Symbolism is the systematic or creative use of arbitrary symbols as abstracted representations of concepts or objects and the distinct relationships inbetween, as they define both context and the narrower definition of terms. In a narrow context, "symbolism" is the applied use of any iconic representations which carry particular conventional meanings.
The term "symbolism" is often limited to use in contrast to "representationalism;" defining the general directions of a linear spectrum wherin all symbolic concepts can be viewed in relation, and where changes in context may imply systemic changes to individual and collective defintions of symbols. "Symbolism" may refer to a way of choosing representative symbols inline with abstract rather than literal properties, allowing for the broader interpretation of a carried meaning than more literal concept-representations allow.

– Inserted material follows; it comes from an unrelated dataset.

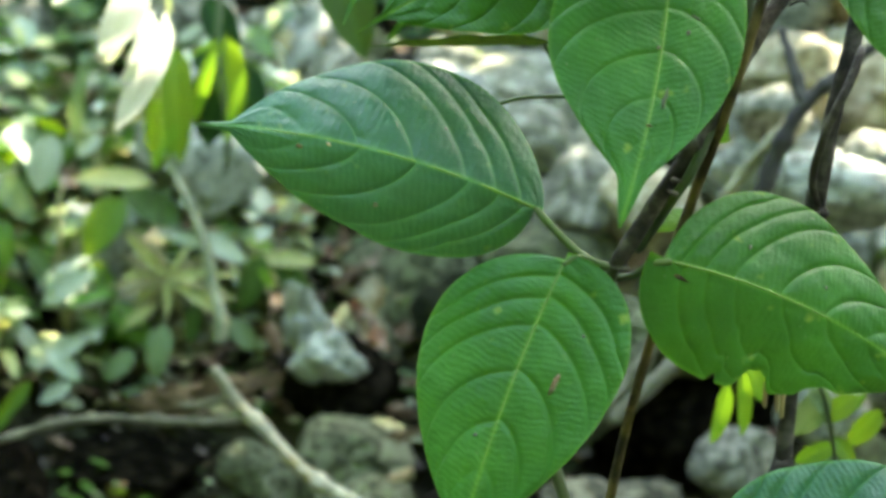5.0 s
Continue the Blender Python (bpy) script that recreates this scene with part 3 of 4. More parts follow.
leaf(vine2, (0.1920, -0.0120, 0.6430), (0.2360, -0.0150, 0.6750), (-0.2, -1, 0.3), 0.44, LEAF, (), fold=(10, 14), a=0.42, b=0.55, lobe=(0.02, 0.05), tipw=0.02, seed=30, label="folded green leaf against the stem")
leaf(vine2, (0.2160, -0.0350, 0.6710), (0.2830, -0.0600, 0.5850), (0.0, -1, 0.3), 0.277, LEAF, (), fold=(16, -4), a=0.465, b=0.537, lobe=(0.014, 0.024), sweep=0.0373, tipw=0.028, body=0.846, seed=31, label="green leaf eaten into ragged brown holes",
     holes=((0.224, -0.47, 0.016), (0.240, -0.33, 0.010), (0.258, -0.20, 0.015), (0.284, 0.0, 0.014), (0.286, -0.68, 0.015), (0.33, -0.48, 0.018), (0.310, -0.6, 0.012), (0.324, -0.24, 0.013), (0.315, -0.1, 0.010), (0.345, 0.12, 0.016)),
     wear=((0.224, -0.47, 0.028), (0.240, -0.33, 0.022), (0.258, -0.20, 0.027), (0.284, 0.0, 0.026), (0.286, -0.68, 0.026), (0.33, -0.48, 0.031), (0.324, -0.24, 0.024), (0.315, -0.1, 0.02), (0.345, 0.12, 0.028)), ns=260, nu=40)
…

All forms of language are innately symbolic, and any system of symbols can form a "language;" at the minimum using only two arbitrary symbols in a binary system. Human language is based in the use of phonemes as representative symbols, and the analogous written forms are typically deferential to the phoneme. The written word is therefore symbolically representative of both the symbolic phoneme and directly to the cognitive concept which it represents. The field of cognitive linguistics explores the cognitive process and relationships between different systems of phonetic symbols to indicate deeper processes of symbolic cognition.
A religion can be described as a language of concepts related to human spiritualism. Symbolism hence is an important aspect of most religions.
Many cultures have developed complex symbolic systems, often referred to as a symbolic system, which assign certain attributes to specific things, such as types of animals, plants or weather.
The interpretation of abstract symbols has had an important role in religion and psychoanalysis.
As envisioned by Sigmund Freud and Carl Jung, symbols are not the creations of mind, but rather are distinct capacities within the mind to hold a distinct piece of information. In the mind, the symbol can find free association with any number of other symbols, can be organized in any number of ways, and can hold the connected meanings between symbols as symbols in themselves. Jung and Freud diverged on the issue of common cognitive symbol systems and whether they could exist only within the individual mind or among other minds; whether any cognitive symbolism was defined by innate symbolism or by influence of environment.
In literature, "symbolism" may refer to the use of abstract concepts, as a way to obfuscate any literal interpretation, or to allow for the broader applicability of the prose to meanings beyond what may be literally described. Many writers, in fact most or all authors of fiction, make symbolic use of concepts and objects as rhetorical devices central to the meaning of their works.
Joseph Conrad and James Joyce, for example, used symbolism extensively, to represent themes which applied to greater contexts in their contemporary politics and society.